* Given entries *

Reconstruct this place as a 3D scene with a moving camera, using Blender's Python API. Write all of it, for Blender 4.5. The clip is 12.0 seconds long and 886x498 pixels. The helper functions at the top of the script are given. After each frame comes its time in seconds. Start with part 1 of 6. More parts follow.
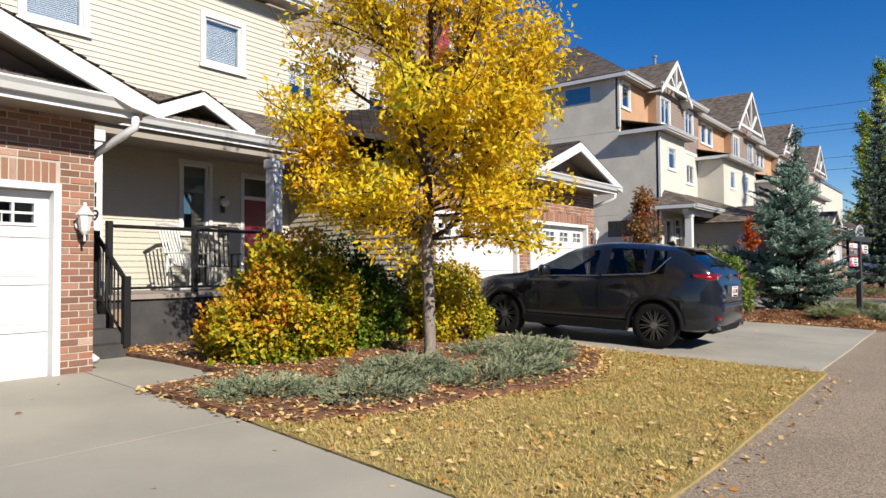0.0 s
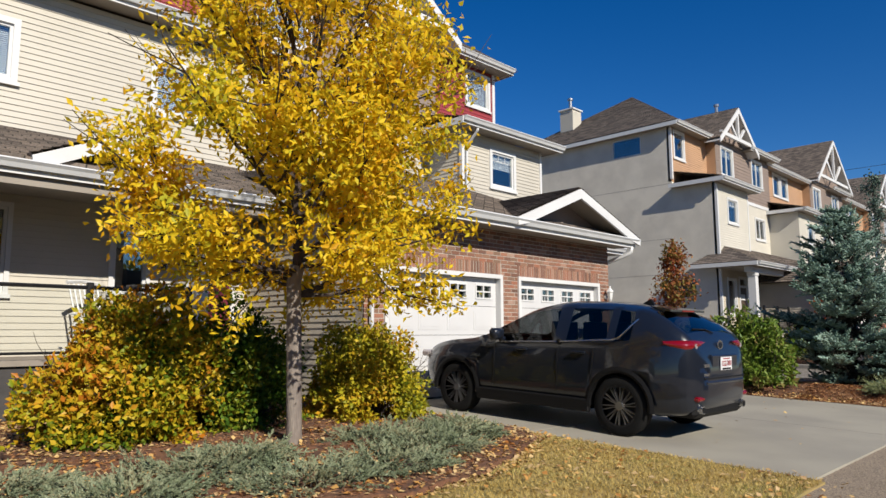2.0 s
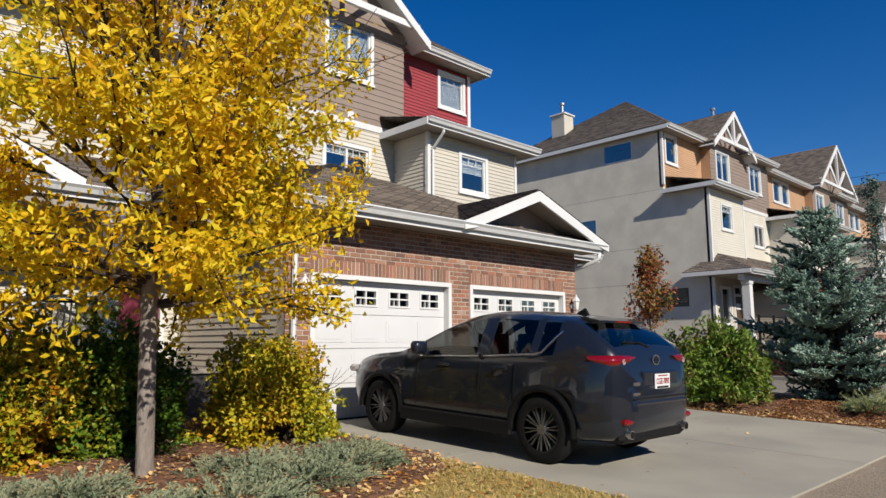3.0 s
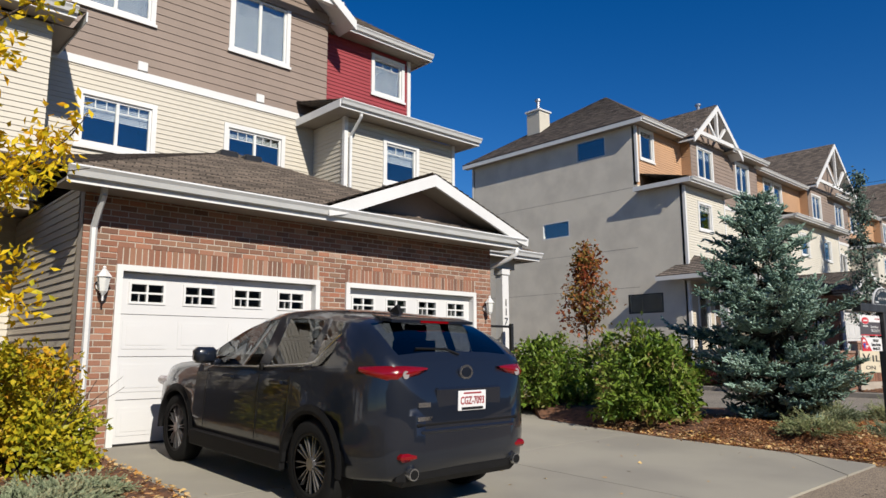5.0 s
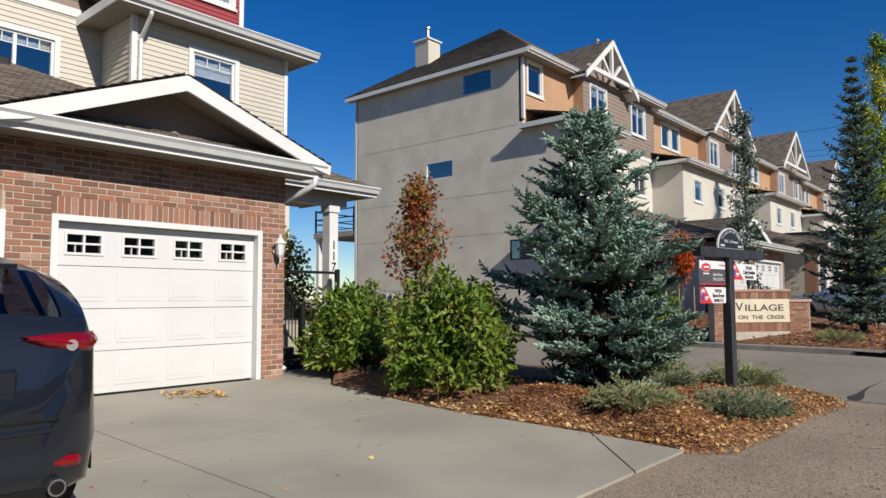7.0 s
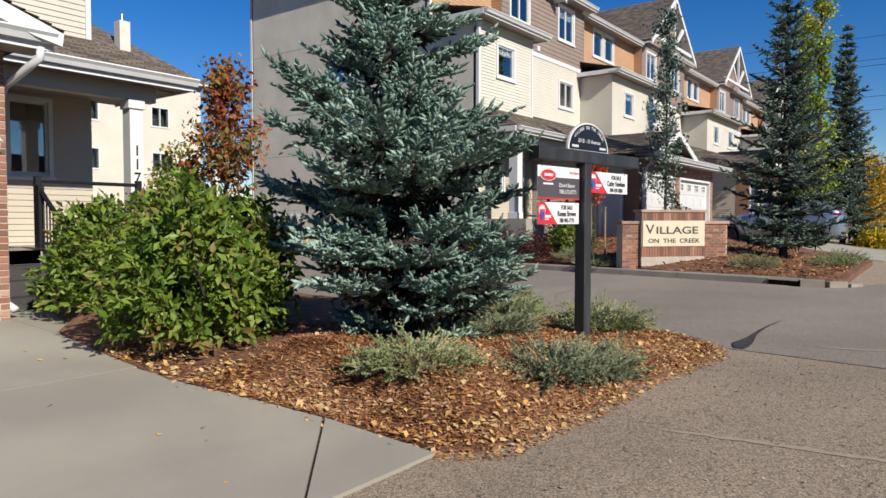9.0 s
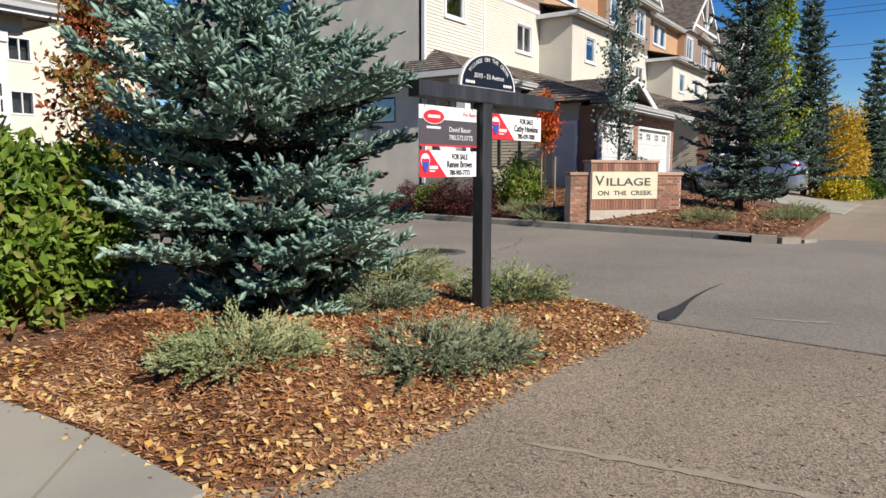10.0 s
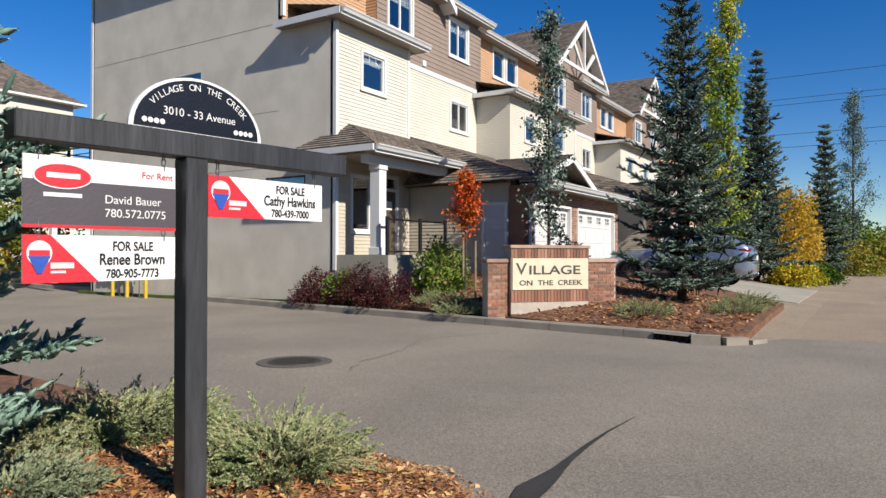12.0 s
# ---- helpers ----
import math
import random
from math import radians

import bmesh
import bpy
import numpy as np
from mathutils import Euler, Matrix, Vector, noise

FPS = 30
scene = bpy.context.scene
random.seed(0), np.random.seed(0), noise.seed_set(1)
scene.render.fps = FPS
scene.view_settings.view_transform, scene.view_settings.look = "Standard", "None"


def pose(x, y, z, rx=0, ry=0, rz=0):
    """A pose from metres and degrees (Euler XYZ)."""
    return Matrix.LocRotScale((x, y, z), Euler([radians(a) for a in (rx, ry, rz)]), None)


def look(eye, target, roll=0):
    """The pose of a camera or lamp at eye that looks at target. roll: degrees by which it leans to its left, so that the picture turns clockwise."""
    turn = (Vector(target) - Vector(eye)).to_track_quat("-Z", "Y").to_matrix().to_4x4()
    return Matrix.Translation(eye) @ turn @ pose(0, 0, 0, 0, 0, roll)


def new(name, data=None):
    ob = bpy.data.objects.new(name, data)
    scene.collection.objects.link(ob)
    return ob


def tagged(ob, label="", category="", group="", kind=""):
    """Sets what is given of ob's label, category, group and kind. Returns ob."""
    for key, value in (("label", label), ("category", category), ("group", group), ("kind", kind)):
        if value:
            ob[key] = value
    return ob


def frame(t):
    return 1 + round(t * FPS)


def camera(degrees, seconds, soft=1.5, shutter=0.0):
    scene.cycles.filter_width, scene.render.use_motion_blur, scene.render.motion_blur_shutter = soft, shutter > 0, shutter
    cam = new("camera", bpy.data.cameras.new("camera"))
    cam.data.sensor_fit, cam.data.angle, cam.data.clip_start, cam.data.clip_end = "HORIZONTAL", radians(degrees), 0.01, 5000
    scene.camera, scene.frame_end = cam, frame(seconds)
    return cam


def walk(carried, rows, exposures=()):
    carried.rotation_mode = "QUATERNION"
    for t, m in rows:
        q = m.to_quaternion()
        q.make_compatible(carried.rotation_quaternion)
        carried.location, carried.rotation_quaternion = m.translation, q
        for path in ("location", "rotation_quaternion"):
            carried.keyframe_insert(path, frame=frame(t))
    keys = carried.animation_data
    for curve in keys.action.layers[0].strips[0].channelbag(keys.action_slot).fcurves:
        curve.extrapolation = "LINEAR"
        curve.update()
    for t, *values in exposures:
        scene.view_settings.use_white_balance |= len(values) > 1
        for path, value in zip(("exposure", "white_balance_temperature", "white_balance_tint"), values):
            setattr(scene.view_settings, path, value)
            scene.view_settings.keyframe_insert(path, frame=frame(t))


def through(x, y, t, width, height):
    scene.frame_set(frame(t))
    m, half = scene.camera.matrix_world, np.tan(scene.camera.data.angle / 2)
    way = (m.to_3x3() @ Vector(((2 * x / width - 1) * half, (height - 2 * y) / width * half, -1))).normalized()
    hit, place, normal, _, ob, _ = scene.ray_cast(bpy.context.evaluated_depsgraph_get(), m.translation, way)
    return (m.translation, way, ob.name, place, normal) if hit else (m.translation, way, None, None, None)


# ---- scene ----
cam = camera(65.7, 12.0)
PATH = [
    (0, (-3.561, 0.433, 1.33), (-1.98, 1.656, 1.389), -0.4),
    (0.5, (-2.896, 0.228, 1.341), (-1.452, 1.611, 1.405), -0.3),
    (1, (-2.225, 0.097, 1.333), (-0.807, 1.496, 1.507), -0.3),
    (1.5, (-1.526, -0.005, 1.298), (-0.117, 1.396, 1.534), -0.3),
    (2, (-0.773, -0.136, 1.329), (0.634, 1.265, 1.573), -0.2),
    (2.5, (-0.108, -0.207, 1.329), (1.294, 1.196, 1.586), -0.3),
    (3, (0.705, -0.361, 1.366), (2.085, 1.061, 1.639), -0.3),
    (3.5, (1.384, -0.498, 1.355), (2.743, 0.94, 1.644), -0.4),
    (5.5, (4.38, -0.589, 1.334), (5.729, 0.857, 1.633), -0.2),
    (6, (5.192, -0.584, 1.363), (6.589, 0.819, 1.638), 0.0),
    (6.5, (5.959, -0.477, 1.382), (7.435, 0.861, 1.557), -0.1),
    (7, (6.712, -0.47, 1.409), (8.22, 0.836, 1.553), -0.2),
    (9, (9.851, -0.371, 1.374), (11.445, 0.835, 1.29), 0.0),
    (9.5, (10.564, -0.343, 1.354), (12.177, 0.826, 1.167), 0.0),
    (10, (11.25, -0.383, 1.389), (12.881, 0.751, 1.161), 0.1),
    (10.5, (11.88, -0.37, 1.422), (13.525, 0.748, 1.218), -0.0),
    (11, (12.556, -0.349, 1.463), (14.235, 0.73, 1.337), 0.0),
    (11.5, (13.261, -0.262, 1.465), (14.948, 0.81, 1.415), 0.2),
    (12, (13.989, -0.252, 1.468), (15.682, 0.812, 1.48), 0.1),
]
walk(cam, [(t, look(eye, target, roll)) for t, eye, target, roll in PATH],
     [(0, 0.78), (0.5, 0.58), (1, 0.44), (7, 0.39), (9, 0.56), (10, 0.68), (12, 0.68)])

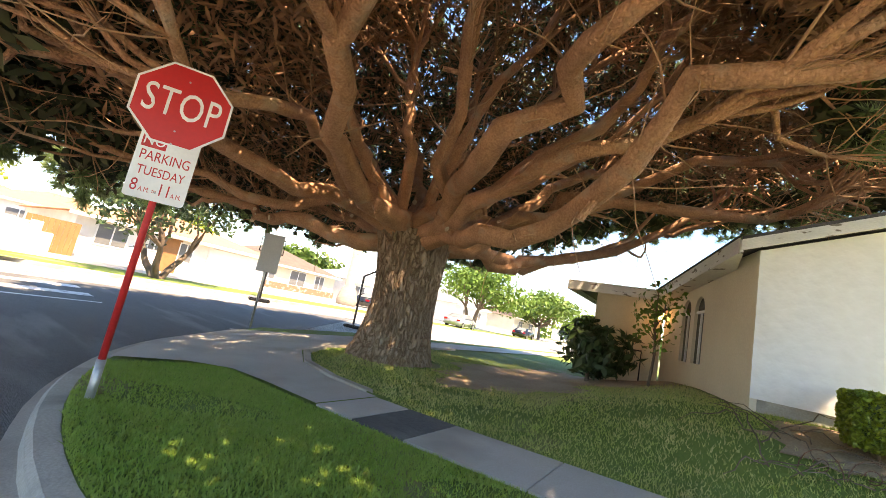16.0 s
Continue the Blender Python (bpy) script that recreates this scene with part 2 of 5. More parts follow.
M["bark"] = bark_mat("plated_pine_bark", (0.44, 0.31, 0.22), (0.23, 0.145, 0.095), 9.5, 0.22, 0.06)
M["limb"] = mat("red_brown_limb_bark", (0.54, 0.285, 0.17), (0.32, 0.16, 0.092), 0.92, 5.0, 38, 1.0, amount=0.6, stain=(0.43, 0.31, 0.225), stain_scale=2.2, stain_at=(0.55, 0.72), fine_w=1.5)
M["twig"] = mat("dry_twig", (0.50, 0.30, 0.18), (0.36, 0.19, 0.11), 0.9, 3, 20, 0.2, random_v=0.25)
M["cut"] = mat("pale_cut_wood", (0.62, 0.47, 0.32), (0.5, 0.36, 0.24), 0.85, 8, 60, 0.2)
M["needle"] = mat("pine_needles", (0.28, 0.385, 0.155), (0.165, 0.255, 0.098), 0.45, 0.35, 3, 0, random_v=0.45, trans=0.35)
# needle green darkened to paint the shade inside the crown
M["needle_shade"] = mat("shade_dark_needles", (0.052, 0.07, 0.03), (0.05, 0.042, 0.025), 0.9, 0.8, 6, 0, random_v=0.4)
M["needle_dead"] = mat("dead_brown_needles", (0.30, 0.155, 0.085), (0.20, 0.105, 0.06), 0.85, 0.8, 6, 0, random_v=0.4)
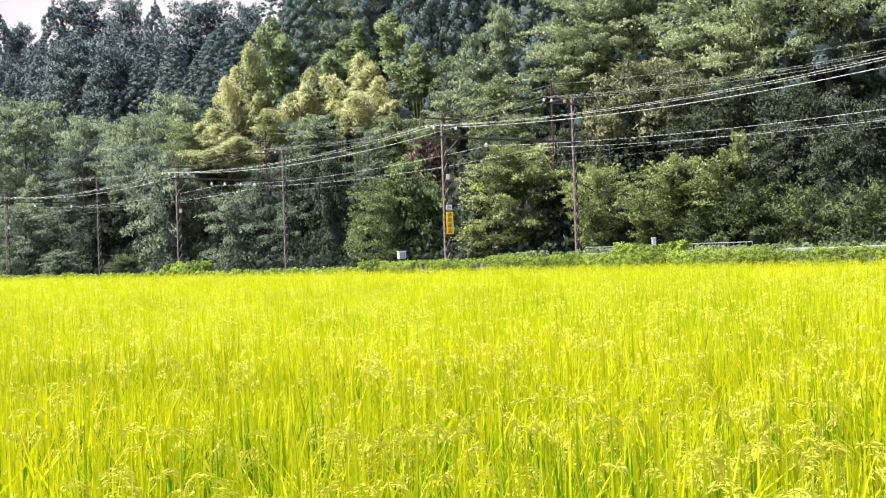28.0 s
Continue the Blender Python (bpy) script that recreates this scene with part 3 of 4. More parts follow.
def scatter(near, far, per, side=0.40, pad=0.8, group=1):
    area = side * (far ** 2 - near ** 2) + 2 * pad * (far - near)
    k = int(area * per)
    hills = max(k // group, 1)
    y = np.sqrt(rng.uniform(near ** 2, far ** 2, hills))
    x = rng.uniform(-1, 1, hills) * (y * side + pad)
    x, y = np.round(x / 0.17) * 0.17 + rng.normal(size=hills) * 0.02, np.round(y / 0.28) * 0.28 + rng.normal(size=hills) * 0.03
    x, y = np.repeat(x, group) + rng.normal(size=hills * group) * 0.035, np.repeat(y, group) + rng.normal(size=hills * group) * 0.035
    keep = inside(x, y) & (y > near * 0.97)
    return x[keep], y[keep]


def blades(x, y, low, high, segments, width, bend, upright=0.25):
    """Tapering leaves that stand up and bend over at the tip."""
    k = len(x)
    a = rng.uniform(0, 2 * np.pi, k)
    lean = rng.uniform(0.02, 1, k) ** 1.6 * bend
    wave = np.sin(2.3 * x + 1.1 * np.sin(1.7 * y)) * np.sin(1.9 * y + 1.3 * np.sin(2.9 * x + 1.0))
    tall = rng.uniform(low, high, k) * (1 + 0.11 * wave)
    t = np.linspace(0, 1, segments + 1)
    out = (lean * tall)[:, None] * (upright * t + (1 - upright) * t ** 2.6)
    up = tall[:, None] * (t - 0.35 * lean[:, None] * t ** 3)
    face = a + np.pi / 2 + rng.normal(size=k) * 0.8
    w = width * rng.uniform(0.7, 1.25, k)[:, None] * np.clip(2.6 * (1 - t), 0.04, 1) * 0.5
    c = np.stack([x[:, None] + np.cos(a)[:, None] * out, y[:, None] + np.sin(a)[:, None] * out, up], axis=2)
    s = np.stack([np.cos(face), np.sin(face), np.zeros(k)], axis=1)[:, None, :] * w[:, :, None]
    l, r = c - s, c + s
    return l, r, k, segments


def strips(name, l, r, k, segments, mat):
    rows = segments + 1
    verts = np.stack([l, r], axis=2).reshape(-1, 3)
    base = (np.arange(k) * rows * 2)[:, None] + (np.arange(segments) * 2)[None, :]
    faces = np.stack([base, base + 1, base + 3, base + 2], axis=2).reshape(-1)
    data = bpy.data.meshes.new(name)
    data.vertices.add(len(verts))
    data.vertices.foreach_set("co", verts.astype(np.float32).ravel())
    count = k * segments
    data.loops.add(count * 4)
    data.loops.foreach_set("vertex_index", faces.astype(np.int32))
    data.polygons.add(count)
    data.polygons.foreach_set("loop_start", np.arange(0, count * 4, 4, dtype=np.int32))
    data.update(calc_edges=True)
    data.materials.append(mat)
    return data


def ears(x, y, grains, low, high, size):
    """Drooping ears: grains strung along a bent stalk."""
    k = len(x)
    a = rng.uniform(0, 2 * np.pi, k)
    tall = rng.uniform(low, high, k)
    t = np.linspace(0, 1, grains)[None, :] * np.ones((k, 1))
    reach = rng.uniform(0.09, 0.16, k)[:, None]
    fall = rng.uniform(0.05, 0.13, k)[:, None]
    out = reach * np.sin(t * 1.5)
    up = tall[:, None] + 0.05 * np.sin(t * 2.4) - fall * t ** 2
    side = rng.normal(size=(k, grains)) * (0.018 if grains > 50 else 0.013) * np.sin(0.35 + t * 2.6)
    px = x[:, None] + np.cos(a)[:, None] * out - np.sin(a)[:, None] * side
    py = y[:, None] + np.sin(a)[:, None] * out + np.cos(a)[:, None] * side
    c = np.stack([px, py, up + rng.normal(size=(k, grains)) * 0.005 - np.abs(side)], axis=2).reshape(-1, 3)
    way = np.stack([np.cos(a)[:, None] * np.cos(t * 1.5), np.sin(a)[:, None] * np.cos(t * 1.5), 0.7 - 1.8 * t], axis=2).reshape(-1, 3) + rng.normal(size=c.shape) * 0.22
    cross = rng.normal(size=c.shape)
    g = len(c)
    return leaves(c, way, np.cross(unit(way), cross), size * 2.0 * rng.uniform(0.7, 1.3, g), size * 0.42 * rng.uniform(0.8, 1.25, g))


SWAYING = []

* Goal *
Repeat the listing above exactly from its first line to the line containing "return Matrix.LocRotScale((x, y, z), Euler([radians(a)", both included, and omit the pictures.

* Task solution *
Reconstruct this place as a 3D scene with a moving camera, using Blender's Python API. Write all of it, for Blender 4.5. The clip is 12.0 seconds long and 886x498 pixels. The helper functions at the top of the script are given. After each frame comes its time in seconds. Start with part 1 of 6. More parts follow.
0.0 s
2.0 s
3.0 s
5.0 s
7.0 s
9.0 s
10.0 s
12.0 s
# ---- helpers ----
import math
import random
from math import radians

import bmesh
import bpy
import numpy as np
from mathutils import Euler, Matrix, Vector, noise

FPS = 30
scene = bpy.context.scene
random.seed(0), np.random.seed(0), noise.seed_set(1)
scene.render.fps = FPS
scene.view_settings.view_transform, scene.view_settings.look = "Standard", "None"


def pose(x, y, z, rx=0, ry=0, rz=0):
    """A pose from metres and degrees (Euler XYZ)."""
    return Matrix.LocRotScale((x, y, z), Euler([radians(a) for a in (rx, ry, rz)]), None)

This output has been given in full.